True, as his life went on, he became a deeply disillusioned and profoundly skeptical man about the present and future of the human race, including its American representatives, but some of us know that, for all his fulminations and cantankerous attacks on some of his American contemporaries in public life, his chief value in American literature lives not so much, even in his qualities as a humorist, (a role which he came to abhor, and which is sometimes, in retrospect, not too funny now) as in his beautifully recaptured memories of an earlier American age - the Mark Twain who reveals himself, and ourselves, in his account of Huck's journey down the great river of his youth, as well as in the pages of "Life on the Mississippi" itself.

Even Mr. Neider seems to overlook the fact that although the Russians are finding Mark Twain useful now as a stick with which to beat American complacency, he was valued in Russia long before the descent of the Iron Curtain, in the days preceding the Soviet tyranny, as one of the most humanely rewarding writers which this country had yet produced.

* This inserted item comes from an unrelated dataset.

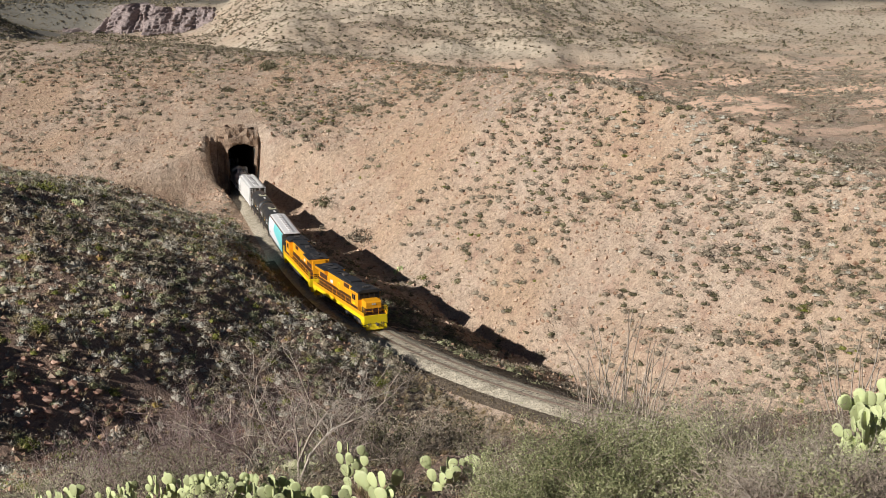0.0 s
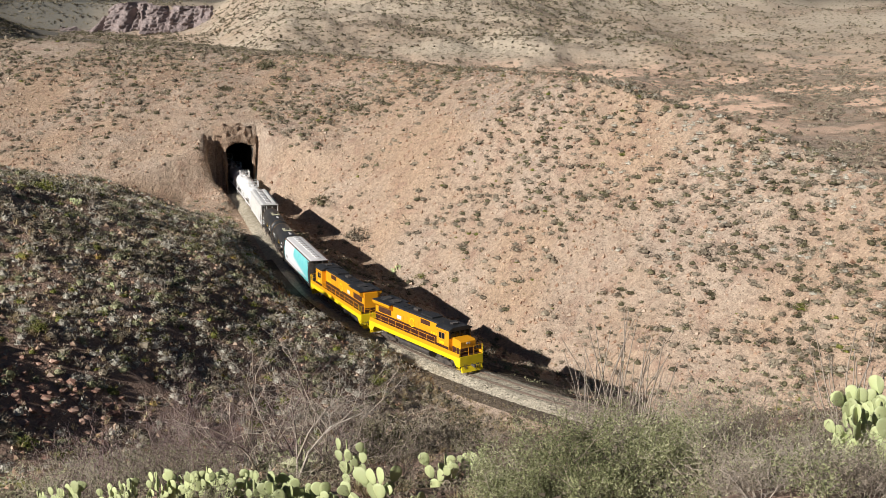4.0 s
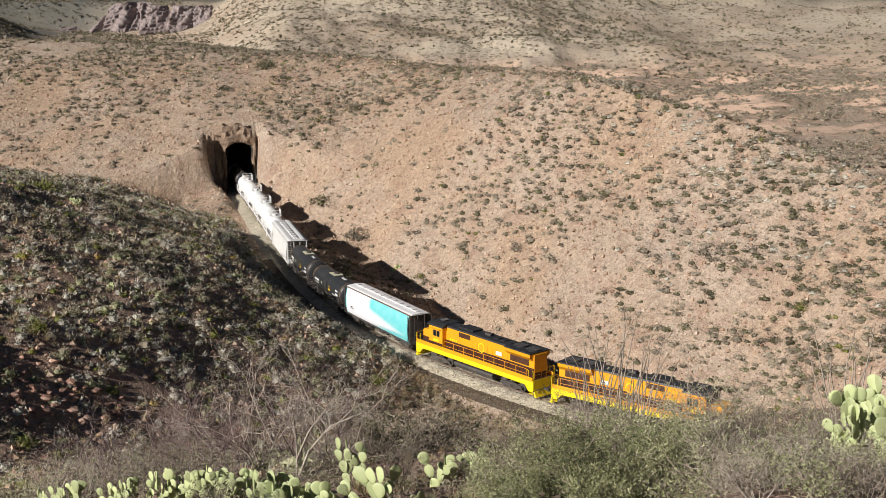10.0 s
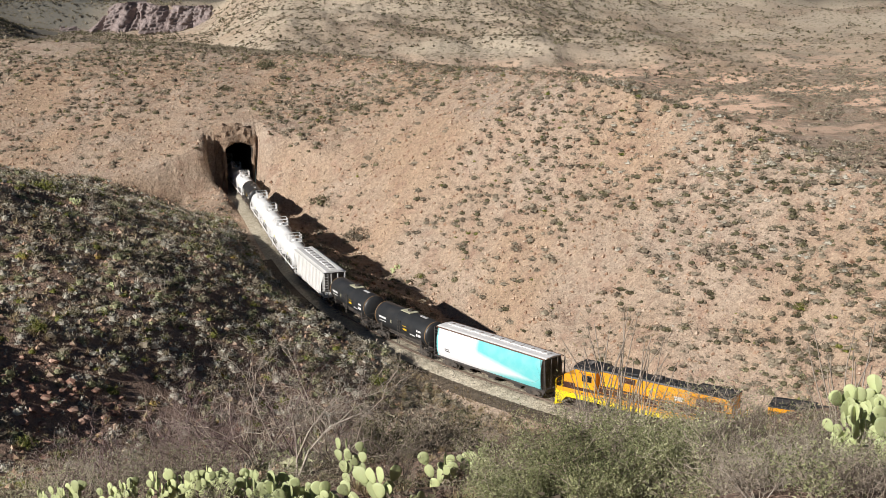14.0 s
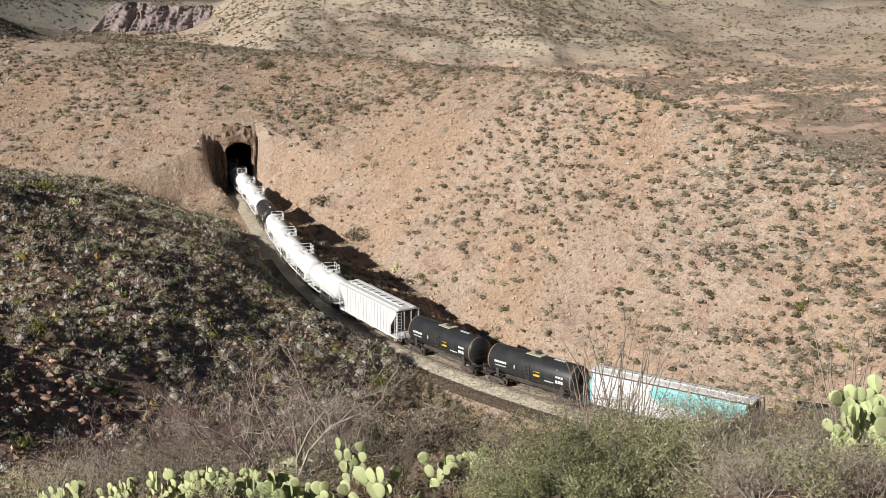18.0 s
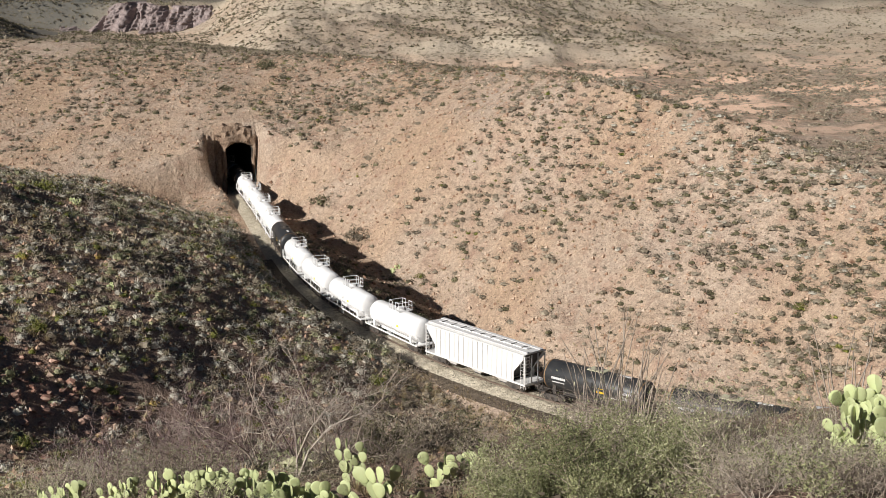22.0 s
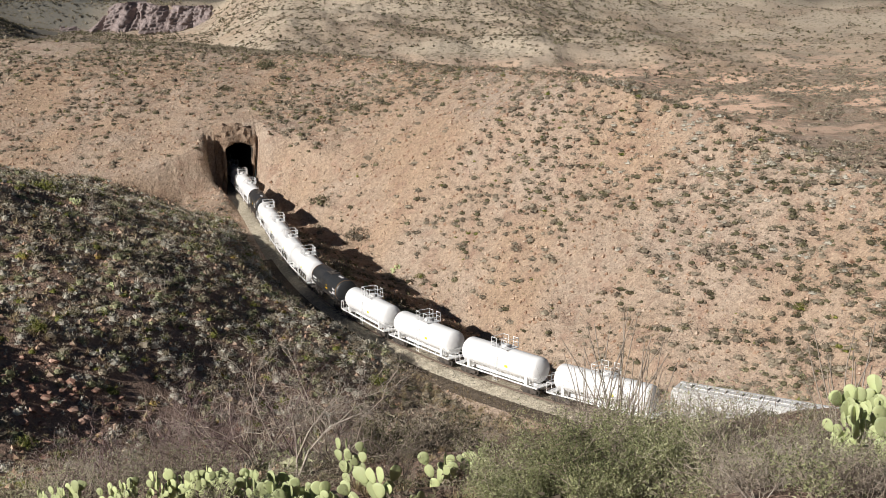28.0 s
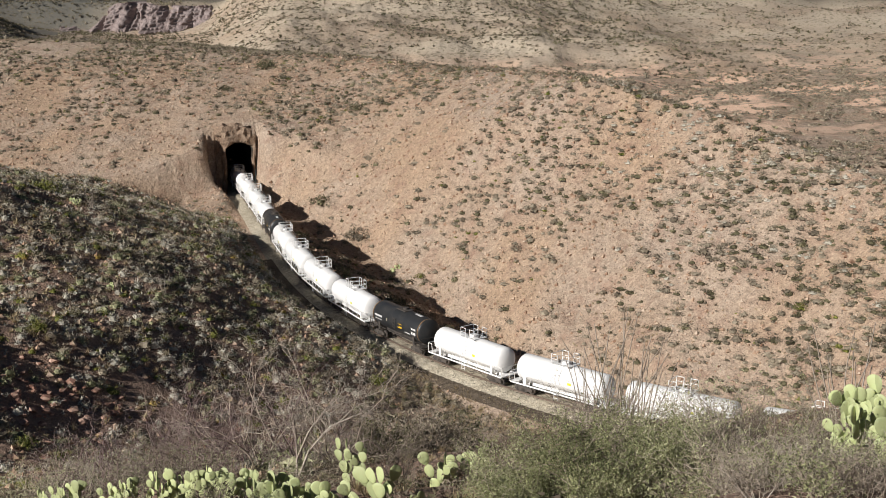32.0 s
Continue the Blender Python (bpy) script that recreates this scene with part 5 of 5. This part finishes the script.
def standing_bushes():
    """The larger bushes that stand out singly: place, radius and leaf."""
    kinds = {}
    for key, mat in (("e", GREEN), ("g", GREY), ("b", BRIGHT)):
        kinds[key] = []
        for v in range(3):
            t = np.concatenate([mound_bush(4, 0.1, RNG, 0.78)[:21] * 0.8, dome_bush(420, 0.11, RNG, 0.78)])
            o = raw_mesh("bush", t.reshape(-1, 3), np.arange(len(t) * 3).reshape(-1, 3), mat)
            kinds[key].append(o.data)
            bpy.data.objects.remove(o)
    says = {"e": "dark olive-green desert bush on the stony slope", "g": "grey leafless desert bush on the stony slope",
            "b": "bright yellow-green desert bush on the stony slope"}
    for x, y, r, key in (
            (-22.7, 225.6, 2.6, "e"), (-14.9, 211.2, 2.9, "g"), (-17.0, 176.8, 2.7, "g"), (-3.6, 194.0, 1.1, "b"), (10.4, 148.4, 0.8, "b"),
            (28.1, 139.6, 0.7, "b"), (32.7, 134.8, 0.8, "e"), (36.4, 134.4, 0.85, "b"), (39.8, 137.2, 0.65, "b"), (44.8, 146.8, 1.1, "b"),
            (46.7, 128.8, 0.8, "b"), (19.4, 133.6, 0.8, "e"), (25.6, 132.8, 0.95, "e"), (35.0, 129.6, 1.3, "g"), (37.6, 125.2, 1.7, "g"),
            (27.8, 123.2, 1.3, "g"), (-34.0, 97.6, 1.1, "b"), (-16.4, 98.4, 1.0, "b"), (-51.8, 155.6, 1.9, "b"), (-29.9, 142.0, 1.1, "e"),
            (-33.2, 105.6, 0.9, "e"), (-6.9, 119.6, 1.1, "b"), (-29.2, 80.0, 0.9, "b"), (-28.8, 104.8, 0.8, "g"), (3.3, 193.6, 1.5, "g"),
            (11.3, 184.0, 1.1, "g"), (-17.8, 249.6, 1.6, "e"), (-47.6, 266.4, 1.7, "e"), (-40.5, 279.6, 2.2, "e"), (0.5, 167.2, 1.2, "e"),
            (5.7, 155.2, 1.3, "g"), (-7.0, 173.2, 1.7, "e")):
        o = new("desert_bush", kinds[key][int(RNG.integers(0, 3))])
        o.matrix_basis = Matrix.Translation((x, y, land_at(x, y) - 0.06 * r)) @ Matrix.Rotation(RNG.uniform(0, 6.28), 4, "Z") @ Matrix.Diagonal((r, r, r * RNG.uniform(0.75, 1.0), 1))
        tagged(o, says[key], "bush", "bushes on the slopes")


standing_bushes()
prickly_pear(-7.9, 198.4, 460, 6, 1, 0.4, 0.7, "large prickly pear on the bare hillside")

# ---- motion ----
TRAVEL_T = [0, 6, 13, 19, 24, 28, 32]
TRAVEL_S = [-31.0, 0.0, 37.4, 69.9, 97.0, 118.5, 140.0]


def car_pose(s, half):
    """A car stands on the line with its two trucks; a negative spacing turns it about."""
    a, b = on_line(s - half), on_line(s + half)
    v = b - a
    return Matrix.Translation((a + b) / 2) @ Matrix.Rotation(math.atan2(v.y, v.x), 4, "Z")


def motions():
    for car, s0, half in TRAIN:
        walk(car, [(t, car_pose(s0 + float(np.interp(t, TRAVEL_T, TRAVEL_S)), half)) for t in np.arange(0, 32.01, 0.5)])


motions()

Russian humor is not far removed from our own, and Russians could also understand a boyhood like Mark Twain's, nor was the transition from the Volga and the Dnieper to the Mississippi too hard to make.

It is typical of the Soviet mentality that not only Mark Twain is presented as a thinker; there is the same praise for Dreiser's muddled mind. Mr. Bereznitsky speaks of those "few authentically great thinkers whom America has created - Poe, Whitman, Twain" - none of whom, whatever his other merits, can be regarded as a thinker. But as Mr. Neider observes, Mark Twain is useful to the Soviet spokesman - and to most Americans as well - as a critic of certain aspects of American life. What the spokesmen fail to acknowledge is that his criticism of America was a department of a larger criticism, his criticism of man, and that under that heading he would now be criticizing the Russian form of government as well as various lapses in the American way of life.